Syrian rebels dig in for bloody war at crucial Aleppo battleground
ABU MUSAB and a dozen of his fellow fighters step out into the middle of the deserted street.
Less than 500 metres away is the invisible line where Salahuddin, an impoverished area that has been in rebel hands for several days, ends and territory held by forces loyal to Syrian president Bashar al-Assad begins.
The rebels, a ragtag bunch dressed in snatches of military fatigues, T-shirts and running shoes, set up a rocket-propelled grenade (RPG).
The RPG goes off with a boom and as it arcs through the air the fighters whoop and shout “Allahu Akbar!” The sound of the grenade landing some distance away prompts more yelling. “There is no God but God,” they scream in unison.
Abu Musab, a rangy 28-year-old from Idlib province in northern Syria, came to Aleppo just over a week ago to join the crucial battle between the regime and rebels for this, Syria’s most populous city.
“Everyone knows how important Aleppo is for Bashar,” he says. “This is a major commercial centre and it is close to the Turkish border. Losing Aleppo would hurt the regime strategically and symbolically.”
Rebel commanders in the city give several different estimates as to how long they expect this battle to take. One told me a month; another said it would be a matter of weeks. “Only God knows,” says Abu Musab.
All agree it will be bloody, with the poorly-armed rebels fighting against the might of the regime’s tanks and fighter aircraft.
“Everyone here bought their own weapons with their own money,” explains Abu Musab, as he gestures around him. “We have no one to help us but ourselves.”
As he speaks, the deep boom of shelling can be heard from somewhere near by.

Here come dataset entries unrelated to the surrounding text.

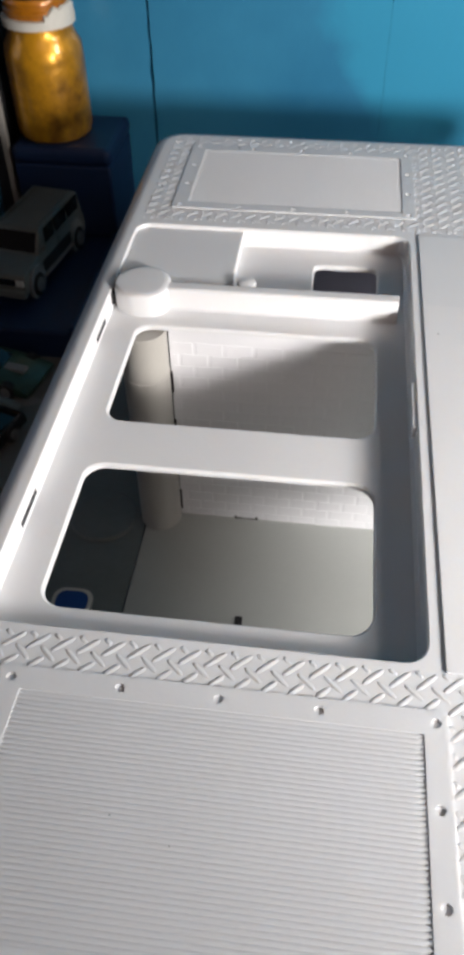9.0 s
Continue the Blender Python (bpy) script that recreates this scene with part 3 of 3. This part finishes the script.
for sx in (-1, 1):
    part("headlight", box(sx * 1.08 - 0.2, sx * 1.08 + 0.2, -3.42, -3.3, 0.95, 1.2, 0.03), WHITEPRINT, suv)
    part("side_stripe", box(sx * 1.385 - 0.02, sx * 1.385 + 0.02, -1.5, 1.45, 0.66, 1.2), BLACK, suv, "dark lower stripe")
    part("running_board", box(sx * 1.42 - 0.09, sx * 1.42 + 0.09, -1.5, 1.45, 0.5, 0.62, 0.03), PALERIM, suv, "pale running board")
    part("roof_rail", box(sx * 1.0 - 0.04, sx * 1.0 + 0.04, -0.7, 2.7, 2.5, 2.6, 0.02), SILVER, suv)
    part("mirror", box(sx * 1.42 - 0.12, sx * 1.42 + 0.12, -1.35, -1.2, 1.6, 1.85, 0.04), SILVER, suv)
    part("door_seam", box(sx * 1.37 - 0.012, sx * 1.37 + 0.012, 0.22, 0.26, 0.66, 1.6), BLACK, suv)
    for y in (-2.25, 2.2):
        part("wheel_arch", lathe([(0.74, -0.09), (0.76, 0.0), (0.74, 0.09)], 0, 0, 24, None, pose(sx * 1.33, y, 0.62, 0, 90, 0)), PALERIM, suv, "", True)
        wheel(suv, sx * 1.25, y, 0.52, 0.52, 0.5)
part("spare_wheel", lathe([(0.5, -0.15), (0.52, 0.15), (0.3, 0.2)], 0, 0, 24, None, pose(0, 3.45, 1.35, -90, 0, 0)), RUBBER, suv, "", True)
suv.matrix_world = pose(-17.6 * CM, 48.9 * CM, -8.4 * CM, 0, 0, -9) @ Matrix.Diagonal((1.03, 1.1, 1.17, 1))


def low_car(name, label, mats, at):
    car = thing(name, label, "toy car", "toy racing cars")
    part("body", prism([(-3.0, 0.2), (-3.05, 0.5), (-1.4, 0.85), (2.6, 0.95), (2.9, 0.8), (2.95, 0.25)], -1.35, 1.35, 0.1, 0.1), mats[0], car, "", True)
    part("cockpit", prism([(-1.2, 0.8), (-0.3, 1.3), (0.9, 1.32), (1.9, 0.9)], -0.95, 0.95, 0.2, 0.06), DARKGLASS, car, "", True)
    part("wing", box(-1.3, 1.3, 2.55, 2.95, 1.2, 1.28, 0.03), mats[1], car)
    part("stripe", box(-0.25, 0.25, -2.3, -1.2, 0.72, 0.9, 0.05), mats[1], car)
    for sx in (-1, 1):
        for y in (-1.9, 1.8):
            wheel(car, sx * 1.2, y, 0.42, 0.42, 0.45)
    car.matrix_world = at
    return car


low_car("toy_racing_car", "glossy dark green die-cast toy racing car on the base", (TOYGREEN, FAINTGREY), pose(-18.1 * CM, 41.4 * CM, (FLOOR_Z - 0.05) * CM, 0, 0, 78))
low_car("toy_racing_car", "black and chrome die-cast toy car on the base", (DARKGLASS, SILVER), pose(-17.1 * CM, 35.6 * CM, (FLOOR_Z - 0.05) * CM, 0, 0, -18))

disc = thing("round_disc", "thin dark grey plastic disc lying on the mat", "disc")
part("body", lathe([(1.35, FLOOR_Z - 0.05), (1.38, FLOOR_Z), (1.3, FLOOR_Z + 0.08), (1.1, FLOOR_Z + 0.08)], -10.2, 32.9, 40), MATGREY, disc, "", True)
badge = thing("blue_badge", "small blue badge with a pale rim lying on the base", "badge")
part("rim", plate(rrect(-11.1, -9.6, 27.9, 29.15, 0.45, 6), [], FLOOR_Z - 0.05, FLOOR_Z + 0.07), WHITERING, badge)
part("face", plate(rrect(-10.95, -9.75, 28.05, 29.0, 0.38, 6), [], FLOOR_Z + 0.07, FLOOR_Z + 0.11), BADGEBLUE, badge)
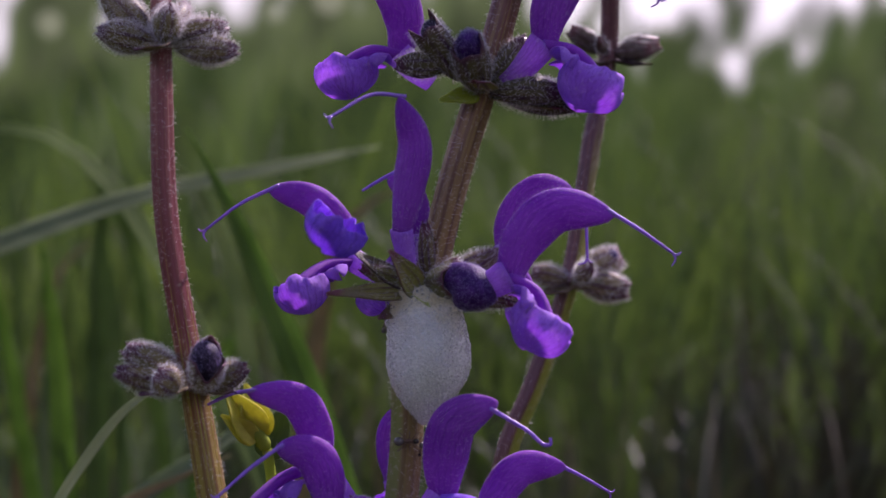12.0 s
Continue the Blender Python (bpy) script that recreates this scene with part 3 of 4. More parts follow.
def froth(name, rows, deep, size, cap, labels, core, seed, singles=300, wobble=0.06, fine=None, vary=0.17, clear=0.12, bare=0.0, sunk=0.25, edge=(), inner=0.94):
    """Spittle: a milky body packed all over with bubbles. rows: (z, x from, x to, depth); size: bubble radius by height, top to bottom."""
    r0 = np.random.default_rng(seed)
    rows = np.asarray(rows, float)
    k = np.linspace(0, 1, len(rows))
    u = np.linspace(0, 1, 40)
    z, a, b, depth = (np.interp(u, k, rows[:, i]) for i in range(4))
    smooth = lambda q: np.convolve(np.pad(q, 3, mode="edge"), np.ones(7) / 7, "valid")
    a, b, depth = smooth(a), smooth(b), smooth(depth)
    th = np.linspace(0, 2 * np.pi, 49)
    ends = np.clip(np.sin(np.pi * np.clip(u, 0.0, 1.0)), 0, 1) ** 0.12
    ends[0], ends[-1] = 0.50, 0.40
    bumps = 1 + wobble * (np.sin(3 * th[None] + 5 * u[:, None] + seed) * 0.6 + np.sin(5 * th[None] - 9 * u[:, None]) * 0.4)
    rx, cx = (b - a) / 2, (a + b) / 2
    X = cx[:, None] + rx[:, None] * ends[:, None] * bumps * np.cos(th)
    Y = depth[:, None] + deep * rx[:, None] * ends[:, None] * bumps * np.sin(th)
    S = np.stack([X, Y, np.repeat(z[:, None], 49, 1)], -1)
    middle = np.stack([cx, depth, z], -1)[:, None]
    ob = thing(name, (cx[20], depth[20], z[20]), labels[0], "spittle foam")
    part("foam_body", solid(capped(middle + (S - middle) * (inner - 0.05 * np.clip(1 - u / max(bare, 1e-6), 0, 1) ** 0.7)[:, None, None])), core, ob, labels[1])
    # bubbles by random packing on the skin
    n = np.cross(np.gradient(S, axis=0), np.gradient(S, axis=1))
    area = np.linalg.norm(n, axis=-1)
    n = n / np.maximum(area[..., None], 1e-9)
    count = 40000
    pick = r0.choice(area[:-1, :-1].size, count, p=(area[:-1, :-1] / area[:-1, :-1].sum()).ravel())
    i, j = np.divmod(pick, 48)
    s, t = r0.random((2, count, 1))
    at = (S[i, j] * (1 - s) + S[i + 1, j] * s) * (1 - t) + (S[i, j + 1] * (1 - s) + S[i + 1, j + 1] * s) * t
    nn = n[i, j]
    rad = np.interp(i / 39, np.linspace(0, 1, len(size)), size) * np.exp(r0.normal(0, vary, count))
    order = np.argsort(-rad * r0.uniform(0.75, 1.25, count))
    rad = np.minimum(rad, size[0] * 1.9)
    cell, grid, chosen = 3.4 * size[0], {}, []
    for q in order:
        p, r = at[q], rad[q]
        key = tuple((p // cell).astype(int))
        near = [m for dx in (-1, 0, 1) for dy in (-1, 0, 1) for dz in (-1, 0, 1) for m in grid.get((key[0] + dx, key[1] + dy, key[2] + dz), ())]
        if any((p[0] - at[m][0]) ** 2 + (p[1] - at[m][1]) ** 2 + (p[2] - at[m][2]) ** 2 < (0.86 * (r + rad[m])) ** 2 for m in near):
            continue
        grid.setdefault(key, []).append(q)
        chosen.append(q)
        if len(chosen) >= cap:
            break
    chosen = np.array(chosen)
    spot = at[chosen] - nn[chosen] * rad[chosen][:, None] * sunk
    size_of = rad[chosen]
    top = i[chosen] / 39 < bare
    bm = bmesh.new()
    bmesh.ops.create_icosphere(bm, subdivisions=3, radius=1.0)
    for q in bm.faces:
        q.smooth = True
    shared = {}
    for mat in (M_FILM, M_MILK, M_FINE):
        shared[mat] = bpy.data.meshes.new("bubble")
        bm.to_mesh(shared[mat])
        shared[mat].materials.append(mat)
    bm.free()
    # the largest ones on the camera's side are pieces of their own
    rank = np.argsort(-size_of * np.where(spot[:, 1] < depth.mean() + 1.5, 1.0, 0.3))
    for m in rank[:singles]:
        o = new("bubble", shared[M_FILM if top[m] or r0.random() < clear else fine])
        o.parent = ob
        o.location = (Vector(spot[m]) + Vector((0, 0, LIFT))) * MM - ob.location
        o.scale = (size_of[m] * MM,) * 3
    # a seam of large clear bubbles where the froth meets the calyces
    if len(edge):
        line = spline(edge, 90)
        for p in line[r0.permutation(90)[:76]]:
            o = new("bubble", shared[M_FILM])
            o.parent = ob
            o.location = (Vector(p + r0.normal(0, 1, 3) * (0.55, 0.40, 1.0)) + Vector((0, 0, LIFT))) * MM - ob.location
            o.scale = (r0.uniform(0.16, 0.58) * MM,) * 3
    rest = rank[singles:]
    if len(rest):
        bm = bmesh.new()
        bmesh.ops.create_icosphere(bm, subdivisions=2, radius=1.0)
        bm.verts.ensure_lookup_table()
        uv = np.array([v.co[:] for v in bm.verts])
        uf = np.array([[v.index for v in q.verts] for q in bm.faces])
        bm.free()
        V = (uv[None] * size_of[rest][:, None, None] + spot[rest][:, None]).reshape(-1, 3)
        F = (uf[None] + (np.arange(len(rest)) * len(uv))[:, None, None]).reshape(-1, 3).tolist()
        part("fine_froth", (V, F), fine, ob, "countless tiny foam bubbles", "stuff")
    return ob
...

Gunfire crackles in the humid evening air. The rebels claim to hold up to a half of Aleppo but, in truth, who controls what shifts by the day, sometimes even the hour.
“The situation is still very dangerous,” says Abu Musab, standing in a doorway and removing his black balaclava. “We cannot take anything for granted but we believe in God and we trust he will grant us victory.”
He and his band of fighters use religious tinged rhetoric and they carry black and white flags emblazoned with the Muslim declaration of faith.
The Syria they dream of is a democratic one, says Abu Musab. “And we will fight for this to the last drop of our blood.”